With Johnny and June Carter Cash’s “Jackson” on the iPod we lit out of Jackson, Wyoming across Teton Pass. Its the route our GPS “Delores” told us to go. Although last night in the hot tub chatting with a few about our route they had told us “You don’t want to take the Teton Pass with a trailer”. But Delores hadn’t failed us yet and WYO 22 was the shortest route to Craters of the Moon National Monument. At over 8400 feet we’d been on passes just as high, so I didn’t think much of it. But when we saw the 10% grades I started to reconsider. As luck would have it we had no traffic over the pass so nobody was inconvenienced by my strained 35mph trying to reach the top. The route paid off as the drive through western Wyoming into Victor, Idaho had beautiful light, color, and western character.
As we started across the desolate high desert of Idaho we noticed some restricted areas on either side of Highway 20. A sign informed us it was the INL (Idaho National Laboratory). which is huge 890 square mile energy research facility. Mysterious buildings in the distance, small towns beyond the security fences, and large checkpoints captured our imagination. The only part of INL open to the public is that of the Atomic Museum for EBR-1. We didn’t stop there but we did stop for lunch in nearby Arco. After seeing this sign for Pickle’s Place on the road we had to stop and check it out. And looking across the street at the nuclear submarine tail with the numbers 666 on it I felt compelled to order myself the Atomic Burger.

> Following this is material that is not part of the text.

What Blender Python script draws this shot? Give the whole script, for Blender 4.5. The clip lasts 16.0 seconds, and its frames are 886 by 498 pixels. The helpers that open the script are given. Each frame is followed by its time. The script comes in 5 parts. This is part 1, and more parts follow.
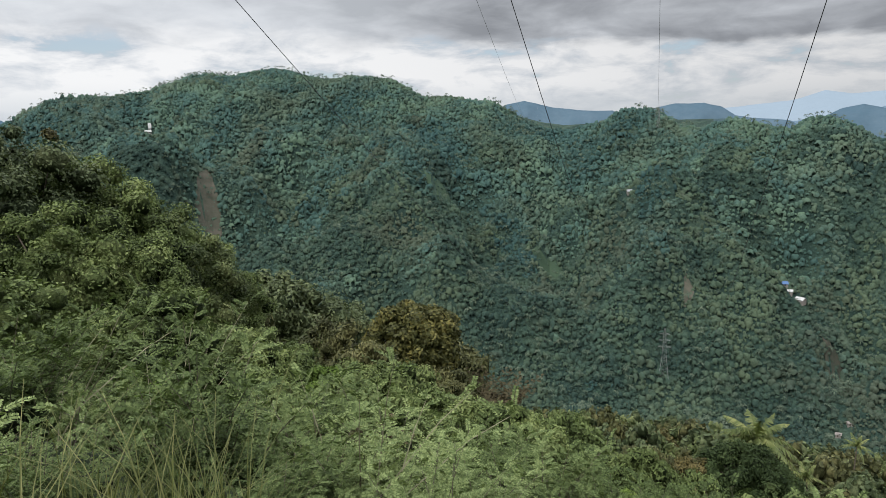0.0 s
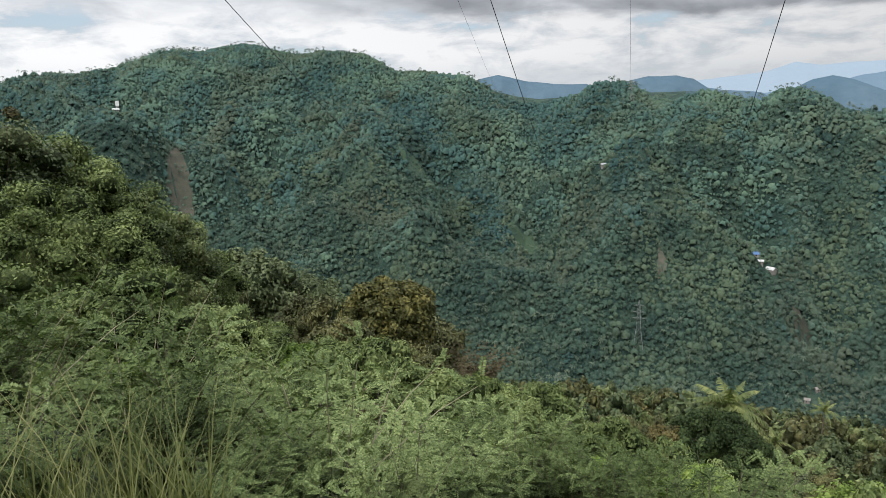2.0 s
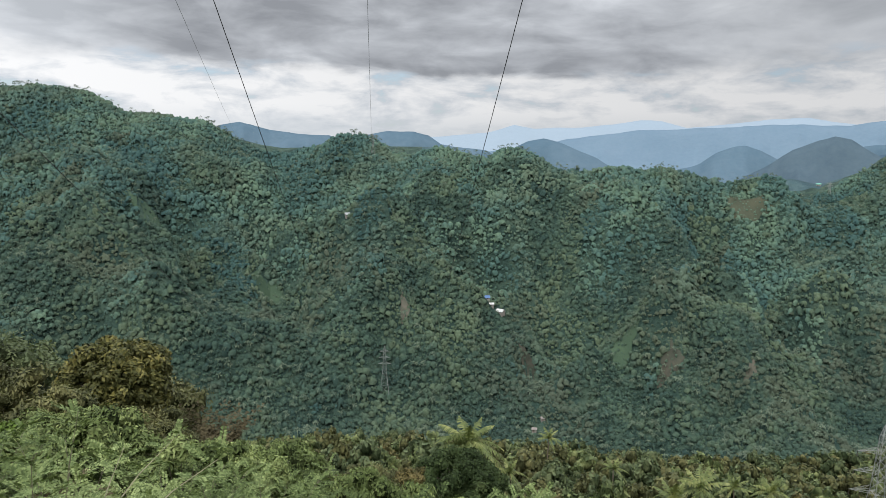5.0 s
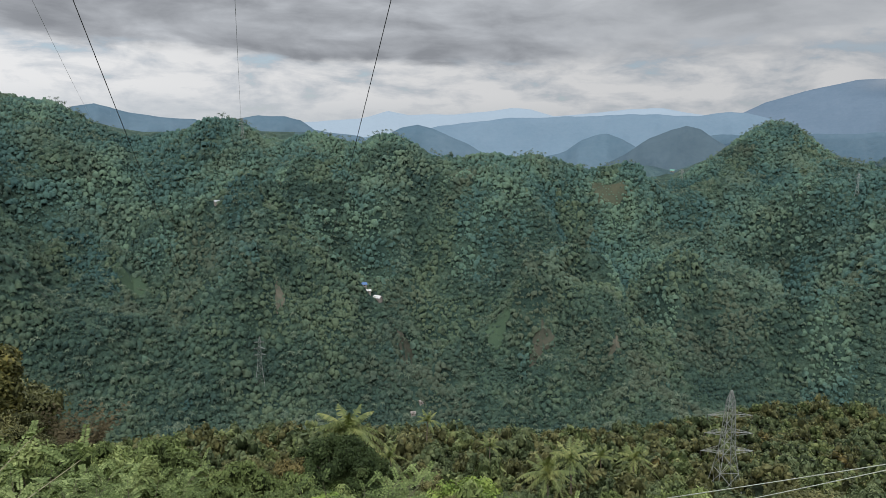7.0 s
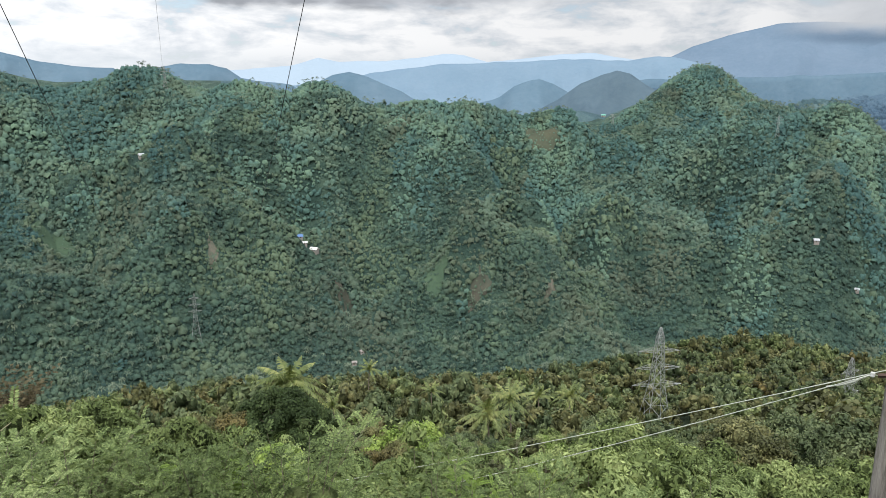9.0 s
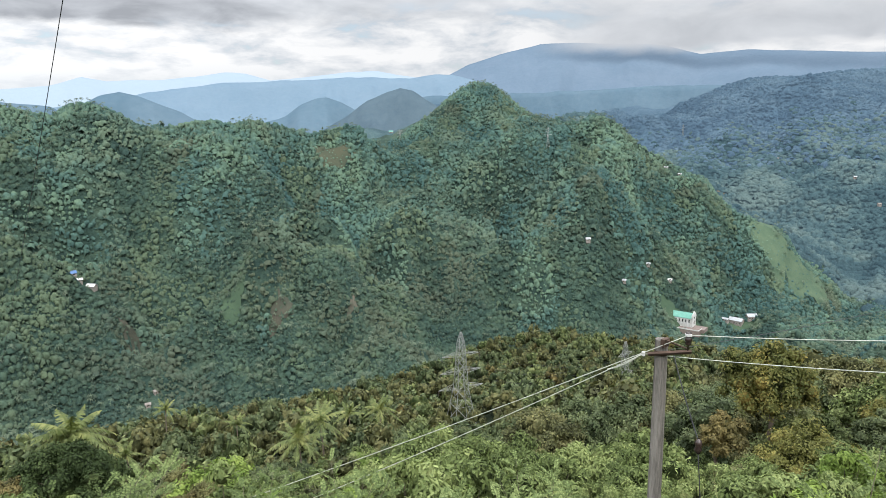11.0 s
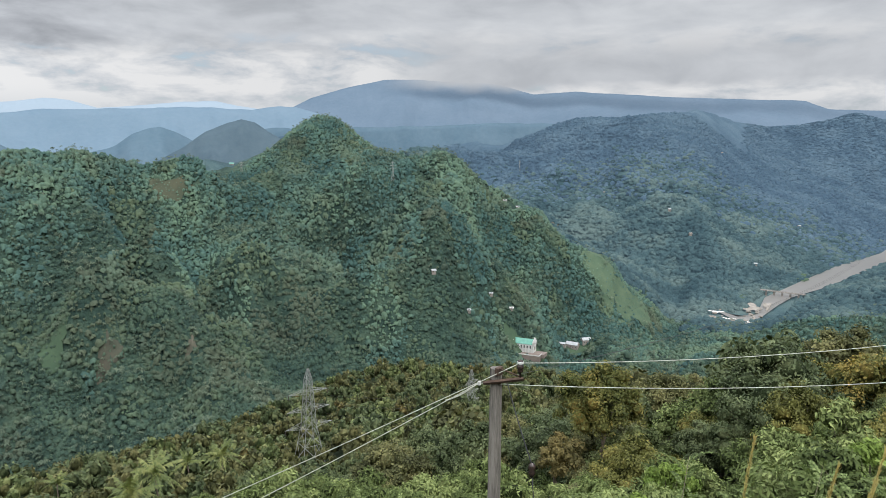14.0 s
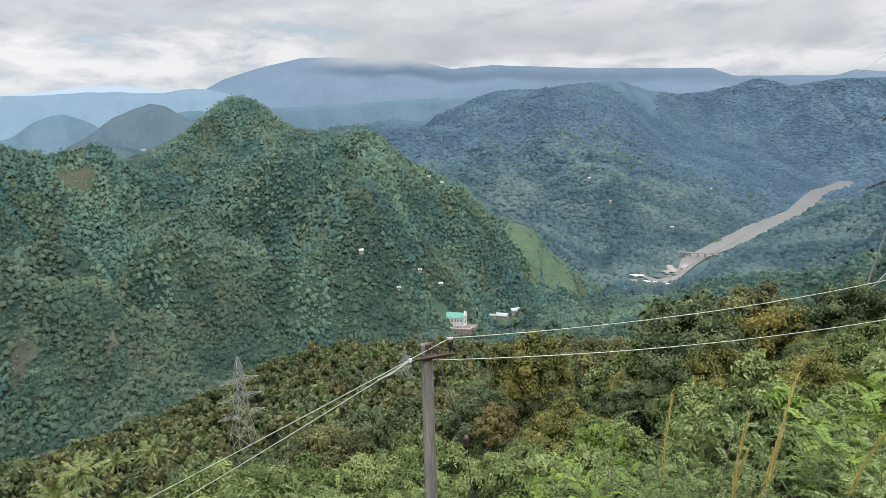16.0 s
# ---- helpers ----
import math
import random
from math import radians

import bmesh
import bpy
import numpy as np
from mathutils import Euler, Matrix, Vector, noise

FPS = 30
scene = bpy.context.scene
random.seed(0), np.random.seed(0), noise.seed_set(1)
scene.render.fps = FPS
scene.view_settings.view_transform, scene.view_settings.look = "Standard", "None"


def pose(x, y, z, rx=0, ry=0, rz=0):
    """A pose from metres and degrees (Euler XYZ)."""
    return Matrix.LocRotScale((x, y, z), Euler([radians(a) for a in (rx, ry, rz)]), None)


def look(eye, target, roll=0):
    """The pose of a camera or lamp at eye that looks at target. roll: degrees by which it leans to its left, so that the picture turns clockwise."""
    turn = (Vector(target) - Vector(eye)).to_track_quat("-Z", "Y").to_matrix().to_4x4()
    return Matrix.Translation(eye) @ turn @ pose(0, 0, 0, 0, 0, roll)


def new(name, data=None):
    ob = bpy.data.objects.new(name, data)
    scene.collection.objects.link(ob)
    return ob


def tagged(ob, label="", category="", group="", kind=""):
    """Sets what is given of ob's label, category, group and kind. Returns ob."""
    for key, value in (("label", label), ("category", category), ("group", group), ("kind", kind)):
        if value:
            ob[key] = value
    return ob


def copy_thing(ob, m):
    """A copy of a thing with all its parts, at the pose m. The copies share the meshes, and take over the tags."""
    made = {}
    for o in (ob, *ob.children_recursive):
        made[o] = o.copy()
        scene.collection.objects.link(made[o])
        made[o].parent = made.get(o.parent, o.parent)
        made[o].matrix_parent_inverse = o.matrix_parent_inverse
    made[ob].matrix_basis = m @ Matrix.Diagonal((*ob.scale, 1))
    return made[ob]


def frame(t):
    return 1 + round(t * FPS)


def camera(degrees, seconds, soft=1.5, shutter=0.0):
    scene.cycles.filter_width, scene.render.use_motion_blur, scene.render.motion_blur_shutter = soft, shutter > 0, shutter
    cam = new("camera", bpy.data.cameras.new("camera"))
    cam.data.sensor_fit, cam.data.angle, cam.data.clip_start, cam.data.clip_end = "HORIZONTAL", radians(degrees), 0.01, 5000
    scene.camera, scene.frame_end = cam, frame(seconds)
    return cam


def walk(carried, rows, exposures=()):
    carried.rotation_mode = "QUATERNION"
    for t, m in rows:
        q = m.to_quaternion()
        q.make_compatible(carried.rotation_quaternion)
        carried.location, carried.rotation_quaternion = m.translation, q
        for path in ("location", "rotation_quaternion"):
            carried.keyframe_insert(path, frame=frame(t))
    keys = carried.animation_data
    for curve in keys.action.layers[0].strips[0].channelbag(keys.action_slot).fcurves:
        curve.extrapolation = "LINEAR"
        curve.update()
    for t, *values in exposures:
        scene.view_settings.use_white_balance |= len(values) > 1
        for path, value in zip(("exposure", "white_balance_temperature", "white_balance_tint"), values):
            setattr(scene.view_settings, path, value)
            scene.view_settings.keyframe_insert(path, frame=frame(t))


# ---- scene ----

Unfortunately the Atomic Burger was a disappointment (although the tater tots served with it were fine). Tawny and Cody insisted their French Dip was excellent while Clara’s tuna melt was soggy and was left uneaten. We headed out of Arco (which looks to have seen better days) and on toward Craters of the Moon National Monument
At Craters we went to the visitor center to learn more about the history of the lava field here, and then walked amongst the cinder cones, lava flows, and scrub brush of this unique high desert landscape with trails names like “The Devil’s Orchard”.
We continued across the high desert of Idaho, passed long or soon to be abandoned ranches and towns making our way to Mountain Home, Idaho for the night. We had planned to go to Nampa, Idaho where we had been told there was an old roller skating rink, but on Monday they weren’t open in the hours we’d be in town. Clara was disappointed not to be able to get her skates on, while Cody may have been secretly relieved.
It was hard to find a good RV park in and around Boise, but in Mountain Home there was one that was so highly rated and reviewed it was nearly off the charts. They weren’t mistaken, the Mountain Home RV Park was definitely one of the nicest, cleanest, levelest, green grassed, and quietest RV parks we’d ever been too. Unfortunately, its in Mountain Home which didn’t seem to have a lot to offer except a place to put down your head for the night that wasn’t Boise or work yourself into a patriotic fervor. The town is also a bit of a misnomer. While there are plenty of homes in Mountain Home, there is no mountain. It sits in the high desert Southeast of Boise, and due West of the Middle-of-Nowhere. While driving in from the desert and scrub and greeted by the tank on the side of the road as we entered the town near a ginormous Walmart rising from the desert like an corporate oasis, we questioned if this was the best town for us to be staying in. Even so, we picked up some Idaho Potatoes at the local Safeway and had baked (well…microwaved in the RV) potatoes with all the trimmings in honor of our one night stay in Idaho. Idaho does produce one hell of a fine potato.